▸ **What needs to be done**:
Quote all of the data exactly as given. Skip every picture it contains.

▸ **Extracted material**:

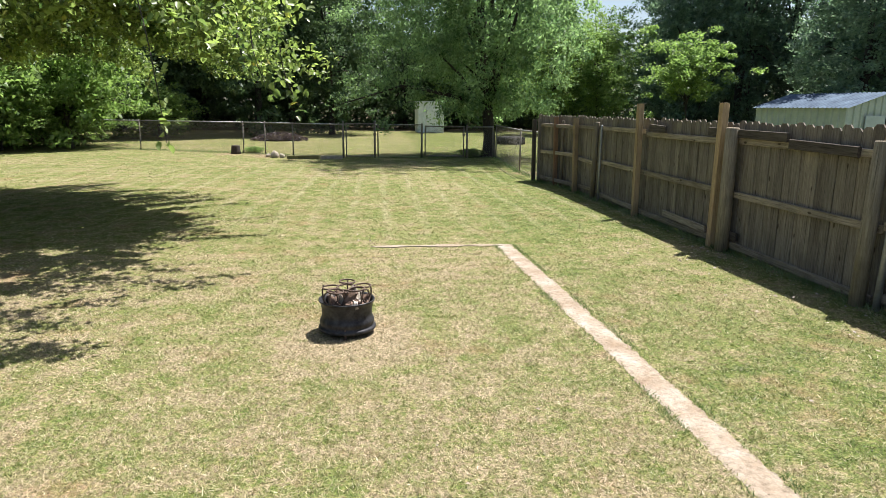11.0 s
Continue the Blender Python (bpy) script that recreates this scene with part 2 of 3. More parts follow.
WOOD_NEW = mat_wood("newer_timber", (0.27, 0.195, 0.115), (0.45, 0.350, 0.225), False)
WOOD_DARK = mat_wood("dark_timber", (0.035, 0.031, 0.028), (0.11, 0.096, 0.084), False)
WOOD_ROUND = mat_wood("round_post_wood", (0.15, 0.130, 0.095), (0.31, 0.275, 0.215), False)
WOOD_RED = mat_wood("red_brown_timber", (0.14, 0.082, 0.052), (0.24, 0.155, 0.105), False)
GALV = mat_plain("galvanised_steel", (0.24, 0.24, 0.235), (0.40, 0.40, 0.39), 9, 0.6, 0.65)
RUSTY = mat_plain("rusty_pipe", (0.14, 0.115, 0.09), (0.30, 0.28, 0.26), 12, 0.7, 0.4)
CONCRETE = mat_concrete()
BLACK_STEEL = mat_plain("sooty_steel", (0.012, 0.012, 0.014), (0.065, 0.064, 0.068), 14, 0.5, 0.35)
IRON = mat_plain("rusted_iron", (0.05, 0.035, 0.028), (0.16, 0.11, 0.085), 20, 0.75, 0.4)
STONE = mat_plain("pale_stone", (0.22, 0.18, 0.14), (0.44, 0.39, 0.33), 8, 0.9, 0.0, 0.6, 0.02)
CHAR = mat_plain("charred_wood", (0.02, 0.016, 0.014), (0.26, 0.17, 0.125), 14, 0.9, 0.0, 0.6, 0.01)
RUBBER = mat_plain("tyre_rubber", (0.012, 0.012, 0.012), (0.045, 0.043, 0.04), 10, 0.8)
WHITE_METAL = mat_plain("white_sheet_metal", (0.60, 0.63, 0.66), (0.78, 0.80, 0.82), 3, 0.5, 0.0, 0.05)
BARN_METAL = mat_plain("aged_pale_green_metal", (0.33, 0.39, 0.355), (0.46, 0.51, 0.475), 2.5, 0.55, 0.0, 0.1)
# barn roof sheet; its dark tone and broad blotches paint in dappled tree shade
DAPPLED_ROOF = mat_plain("dappled_shade_roof_metal", (0.016, 0.036, 0.070), (0.085, 0.130, 0.185), 1.4, 0.8, 0.0, 0.1)
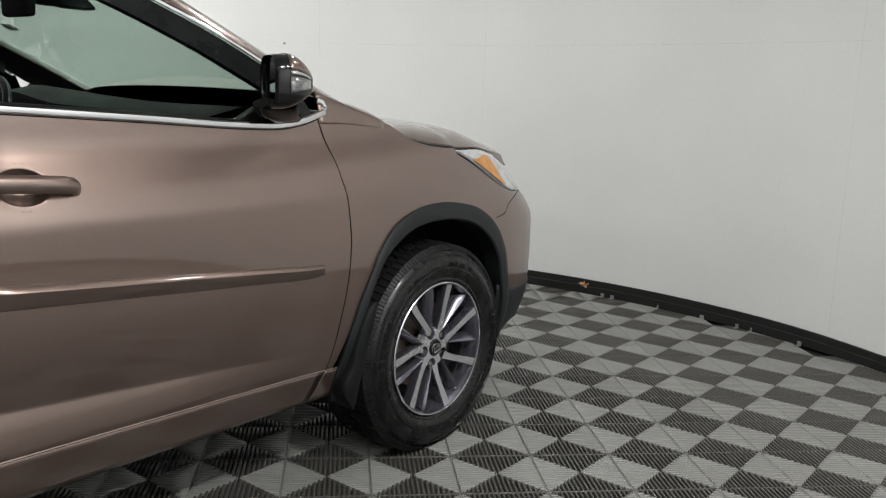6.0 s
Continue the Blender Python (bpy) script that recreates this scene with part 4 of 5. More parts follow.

▸ **Solution below**:
11.0 s
Continue the Blender Python (bpy) script that recreates this scene with part 2 of 3. More parts follow.
WOOD_NEW = mat_wood("newer_timber", (0.27, 0.195, 0.115), (0.45, 0.350, 0.225), False)
WOOD_DARK = mat_wood("dark_timber", (0.035, 0.031, 0.028), (0.11, 0.096, 0.084), False)
WOOD_ROUND = mat_wood("round_post_wood", (0.15, 0.130, 0.095), (0.31, 0.275, 0.215), False)
WOOD_RED = mat_wood("red_brown_timber", (0.14, 0.082, 0.052), (0.24, 0.155, 0.105), False)
GALV = mat_plain("galvanised_steel", (0.24, 0.24, 0.235), (0.40, 0.40, 0.39), 9, 0.6, 0.65)
RUSTY = mat_plain("rusty_pipe", (0.14, 0.115, 0.09), (0.30, 0.28, 0.26), 12, 0.7, 0.4)
CONCRETE = mat_concrete()
BLACK_STEEL = mat_plain("sooty_steel", (0.012, 0.012, 0.014), (0.065, 0.064, 0.068), 14, 0.5, 0.35)
IRON = mat_plain("rusted_iron", (0.05, 0.035, 0.028), (0.16, 0.11, 0.085), 20, 0.75, 0.4)
STONE = mat_plain("pale_stone", (0.22, 0.18, 0.14), (0.44, 0.39, 0.33), 8, 0.9, 0.0, 0.6, 0.02)
CHAR = mat_plain("charred_wood", (0.02, 0.016, 0.014), (0.26, 0.17, 0.125), 14, 0.9, 0.0, 0.6, 0.01)
RUBBER = mat_plain("tyre_rubber", (0.012, 0.012, 0.012), (0.045, 0.043, 0.04), 10, 0.8)
WHITE_METAL = mat_plain("white_sheet_metal", (0.60, 0.63, 0.66), (0.78, 0.80, 0.82), 3, 0.5, 0.0, 0.05)
BARN_METAL = mat_plain("aged_pale_green_metal", (0.33, 0.39, 0.355), (0.46, 0.51, 0.475), 2.5, 0.55, 0.0, 0.1)
# barn roof sheet; its dark tone and broad blotches paint in dappled tree shade
DAPPLED_ROOF = mat_plain("dappled_shade_roof_metal", (0.016, 0.036, 0.070), (0.085, 0.130, 0.185), 1.4, 0.8, 0.0, 0.1)
6.0 s
Continue the Blender Python (bpy) script that recreates this scene with part 4 of 5. More parts follow.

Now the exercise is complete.